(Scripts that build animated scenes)

────────────────────

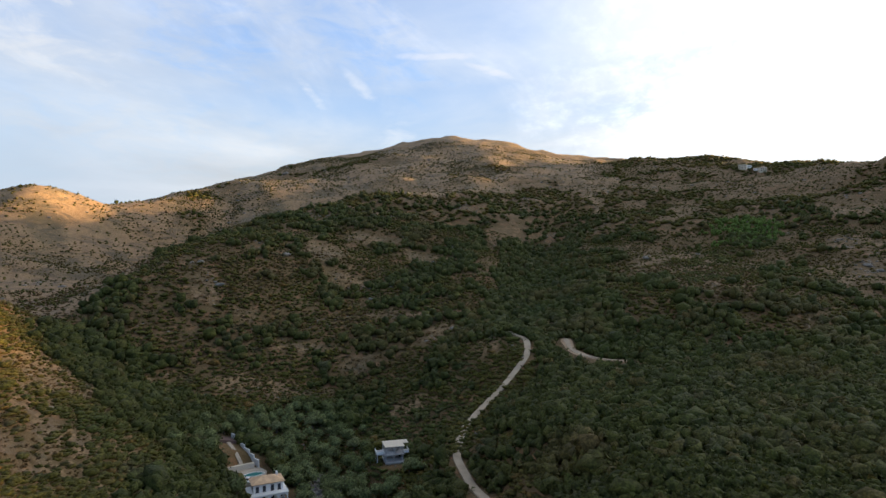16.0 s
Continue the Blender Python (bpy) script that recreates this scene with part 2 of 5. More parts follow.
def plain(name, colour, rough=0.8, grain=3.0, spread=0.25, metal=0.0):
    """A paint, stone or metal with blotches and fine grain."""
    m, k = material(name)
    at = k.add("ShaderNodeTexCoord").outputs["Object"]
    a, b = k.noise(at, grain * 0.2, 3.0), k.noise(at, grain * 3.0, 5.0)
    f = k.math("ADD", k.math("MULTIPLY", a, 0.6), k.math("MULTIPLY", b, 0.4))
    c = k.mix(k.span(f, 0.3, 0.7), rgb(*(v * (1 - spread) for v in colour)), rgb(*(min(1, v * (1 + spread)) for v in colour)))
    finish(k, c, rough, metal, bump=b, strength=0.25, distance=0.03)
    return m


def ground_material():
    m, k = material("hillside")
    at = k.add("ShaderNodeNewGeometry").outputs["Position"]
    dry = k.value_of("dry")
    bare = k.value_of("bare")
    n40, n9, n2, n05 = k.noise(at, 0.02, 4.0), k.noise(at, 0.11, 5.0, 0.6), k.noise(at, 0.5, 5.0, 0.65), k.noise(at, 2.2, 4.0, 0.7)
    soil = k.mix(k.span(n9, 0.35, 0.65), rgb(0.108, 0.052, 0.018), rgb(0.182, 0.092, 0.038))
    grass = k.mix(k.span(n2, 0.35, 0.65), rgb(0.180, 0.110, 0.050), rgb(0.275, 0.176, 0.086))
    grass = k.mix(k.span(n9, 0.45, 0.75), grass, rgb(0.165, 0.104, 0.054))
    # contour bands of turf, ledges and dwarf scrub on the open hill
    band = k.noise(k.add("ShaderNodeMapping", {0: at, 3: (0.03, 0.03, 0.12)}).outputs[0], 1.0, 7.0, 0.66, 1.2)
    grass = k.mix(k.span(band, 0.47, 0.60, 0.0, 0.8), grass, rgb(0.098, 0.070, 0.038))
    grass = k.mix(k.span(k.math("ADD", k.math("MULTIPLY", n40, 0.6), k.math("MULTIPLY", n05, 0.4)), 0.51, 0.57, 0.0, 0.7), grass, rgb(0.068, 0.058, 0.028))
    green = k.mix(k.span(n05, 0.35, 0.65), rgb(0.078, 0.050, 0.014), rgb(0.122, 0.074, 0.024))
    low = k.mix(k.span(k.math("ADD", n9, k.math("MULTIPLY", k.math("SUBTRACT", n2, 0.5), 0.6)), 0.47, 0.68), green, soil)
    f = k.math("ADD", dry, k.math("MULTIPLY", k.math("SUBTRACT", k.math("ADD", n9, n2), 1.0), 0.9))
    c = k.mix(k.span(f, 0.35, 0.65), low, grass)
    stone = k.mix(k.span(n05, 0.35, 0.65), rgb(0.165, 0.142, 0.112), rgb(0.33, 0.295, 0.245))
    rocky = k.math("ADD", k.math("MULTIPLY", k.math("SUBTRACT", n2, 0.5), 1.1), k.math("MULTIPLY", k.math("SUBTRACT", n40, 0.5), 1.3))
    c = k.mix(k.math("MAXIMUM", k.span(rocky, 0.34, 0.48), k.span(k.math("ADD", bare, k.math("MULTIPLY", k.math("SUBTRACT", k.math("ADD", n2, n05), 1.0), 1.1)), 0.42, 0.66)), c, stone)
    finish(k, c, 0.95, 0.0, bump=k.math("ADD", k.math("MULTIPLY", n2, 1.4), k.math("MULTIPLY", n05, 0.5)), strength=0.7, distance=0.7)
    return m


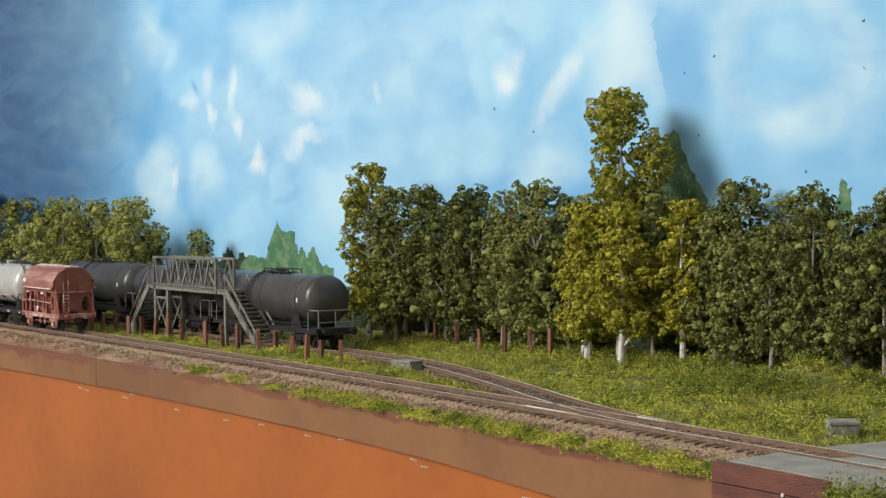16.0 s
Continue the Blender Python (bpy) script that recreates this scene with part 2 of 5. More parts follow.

────────────────────

The pictures should not appear in the copy; every other part of the records above must be returned exactly.

16.0 s
Continue the Blender Python (bpy) script that recreates this scene with part 2 of 5. More parts follow.
def plain(name, colour, rough=0.8, grain=3.0, spread=0.25, metal=0.0):
    """A paint, stone or metal with blotches and fine grain."""
    m, k = material(name)
    at = k.add("ShaderNodeTexCoord").outputs["Object"]
    a, b = k.noise(at, grain * 0.2, 3.0), k.noise(at, grain * 3.0, 5.0)
    f = k.math("ADD", k.math("MULTIPLY", a, 0.6), k.math("MULTIPLY", b, 0.4))
    c = k.mix(k.span(f, 0.3, 0.7), rgb(*(v * (1 - spread) for v in colour)), rgb(*(min(1, v * (1 + spread)) for v in colour)))
    finish(k, c, rough, metal, bump=b, strength=0.25, distance=0.03)
    return m


def ground_material():
    m, k = material("hillside")
    at = k.add("ShaderNodeNewGeometry").outputs["Position"]
    dry = k.value_of("dry")
    bare = k.value_of("bare")
    n40, n9, n2, n05 = k.noise(at, 0.02, 4.0), k.noise(at, 0.11, 5.0, 0.6), k.noise(at, 0.5, 5.0, 0.65), k.noise(at, 2.2, 4.0, 0.7)
    soil = k.mix(k.span(n9, 0.35, 0.65), rgb(0.108, 0.052, 0.018), rgb(0.182, 0.092, 0.038))
    grass = k.mix(k.span(n2, 0.35, 0.65), rgb(0.180, 0.110, 0.050), rgb(0.275, 0.176, 0.086))
    grass = k.mix(k.span(n9, 0.45, 0.75), grass, rgb(0.165, 0.104, 0.054))
    # contour bands of turf, ledges and dwarf scrub on the open hill
    band = k.noise(k.add("ShaderNodeMapping", {0: at, 3: (0.03, 0.03, 0.12)}).outputs[0], 1.0, 7.0, 0.66, 1.2)
    grass = k.mix(k.span(band, 0.47, 0.60, 0.0, 0.8), grass, rgb(0.098, 0.070, 0.038))
    grass = k.mix(k.span(k.math("ADD", k.math("MULTIPLY", n40, 0.6), k.math("MULTIPLY", n05, 0.4)), 0.51, 0.57, 0.0, 0.7), grass, rgb(0.068, 0.058, 0.028))
    green = k.mix(k.span(n05, 0.35, 0.65), rgb(0.078, 0.050, 0.014), rgb(0.122, 0.074, 0.024))
    low = k.mix(k.span(k.math("ADD", n9, k.math("MULTIPLY", k.math("SUBTRACT", n2, 0.5), 0.6)), 0.47, 0.68), green, soil)
    f = k.math("ADD", dry, k.math("MULTIPLY", k.math("SUBTRACT", k.math("ADD", n9, n2), 1.0), 0.9))
    c = k.mix(k.span(f, 0.35, 0.65), low, grass)
    stone = k.mix(k.span(n05, 0.35, 0.65), rgb(0.165, 0.142, 0.112), rgb(0.33, 0.295, 0.245))
    rocky = k.math("ADD", k.math("MULTIPLY", k.math("SUBTRACT", n2, 0.5), 1.1), k.math("MULTIPLY", k.math("SUBTRACT", n40, 0.5), 1.3))
    c = k.mix(k.math("MAXIMUM", k.span(rocky, 0.34, 0.48), k.span(k.math("ADD", bare, k.math("MULTIPLY", k.math("SUBTRACT", k.math("ADD", n2, n05), 1.0), 1.1)), 0.42, 0.66)), c, stone)
    finish(k, c, 0.95, 0.0, bump=k.math("ADD", k.math("MULTIPLY", n2, 1.4), k.math("MULTIPLY", n05, 0.5)), strength=0.7, distance=0.7)
    return m


16.0 s
Continue the Blender Python (bpy) script that recreates this scene with part 2 of 5. More parts follow.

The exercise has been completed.